> Goal
Return each line of the data below exactly, omitting any pictures.
──────
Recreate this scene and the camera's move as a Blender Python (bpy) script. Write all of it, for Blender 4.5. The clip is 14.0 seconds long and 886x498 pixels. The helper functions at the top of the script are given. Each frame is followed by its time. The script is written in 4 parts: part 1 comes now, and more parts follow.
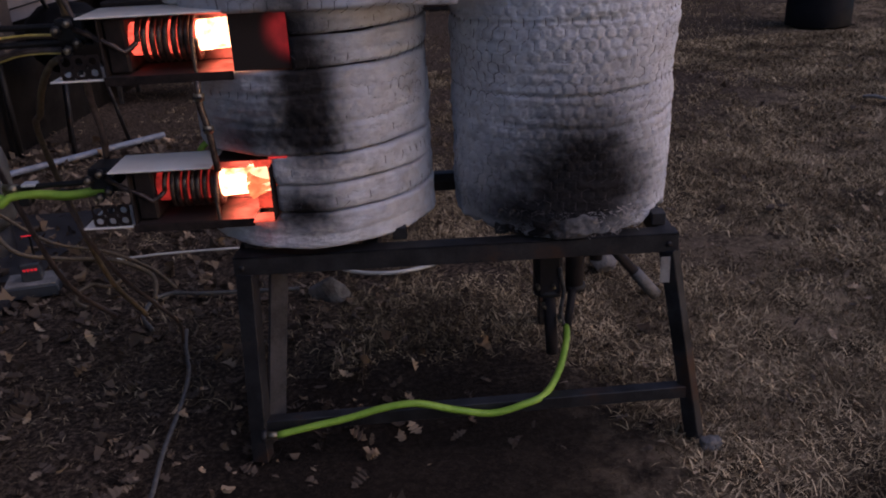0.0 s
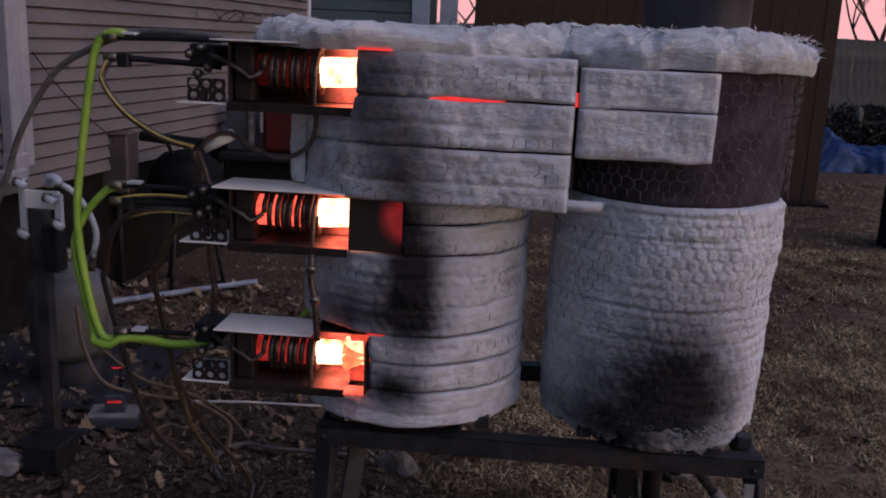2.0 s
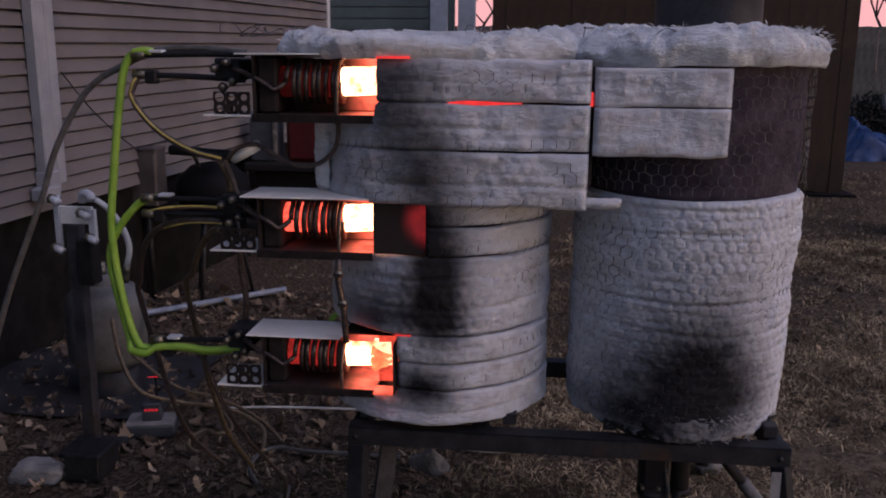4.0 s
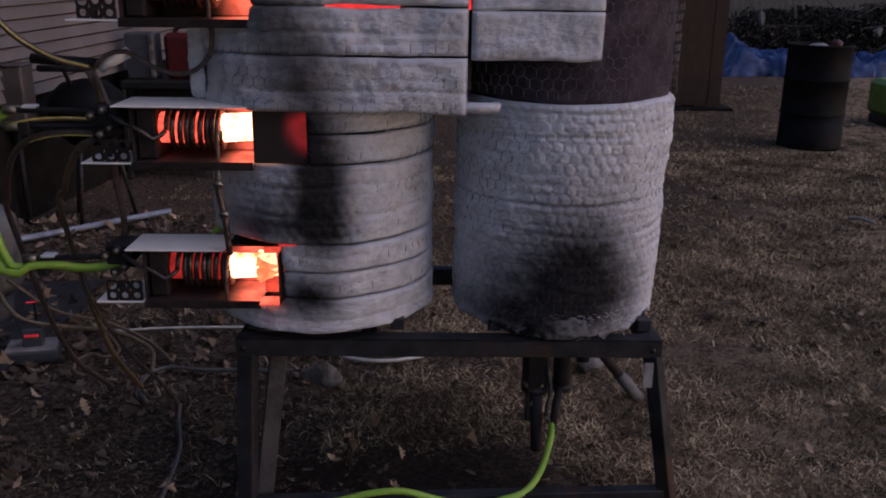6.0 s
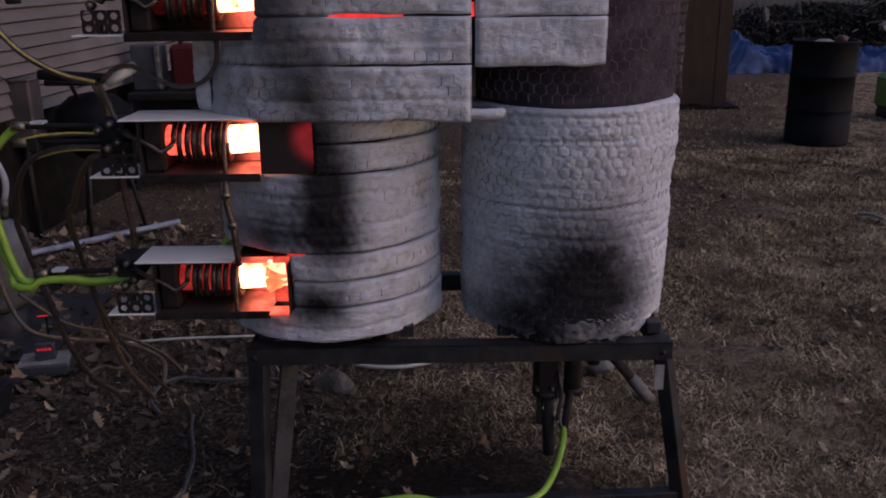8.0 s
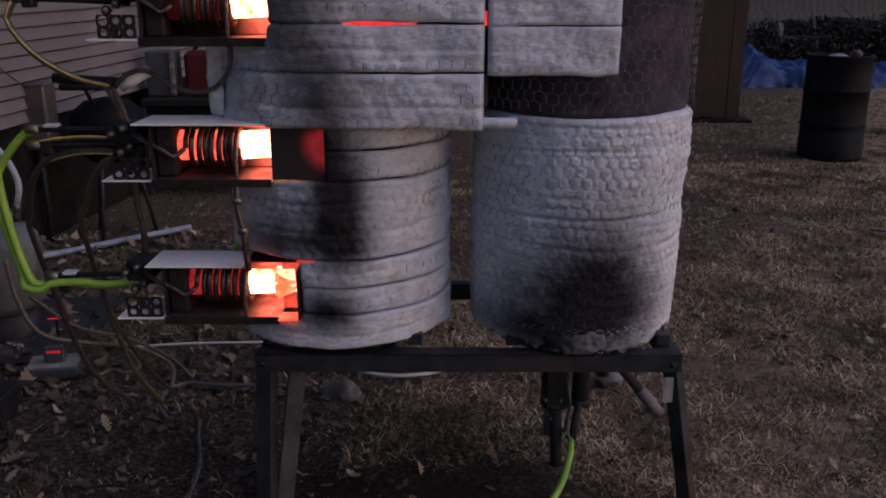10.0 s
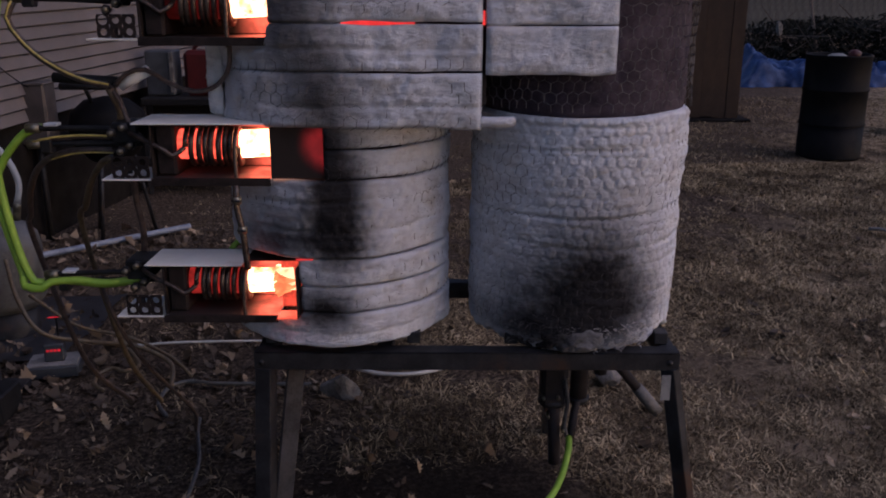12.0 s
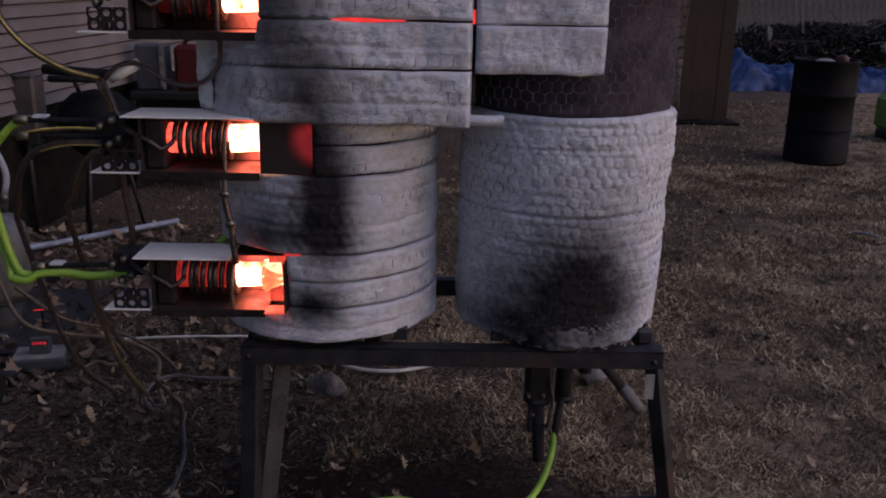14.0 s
──────
> Result below
Recreate this scene and the camera's move as a Blender Python (bpy) script. Write all of it, for Blender 4.5. The clip is 14.0 seconds long and 886x498 pixels. The helper functions at the top of the script are given. Each frame is followed by its time. The script is written in 4 parts: part 1 comes now, and more parts follow.
0.0 s
2.0 s
4.0 s
6.0 s
8.0 s
10.0 s
12.0 s
14.0 s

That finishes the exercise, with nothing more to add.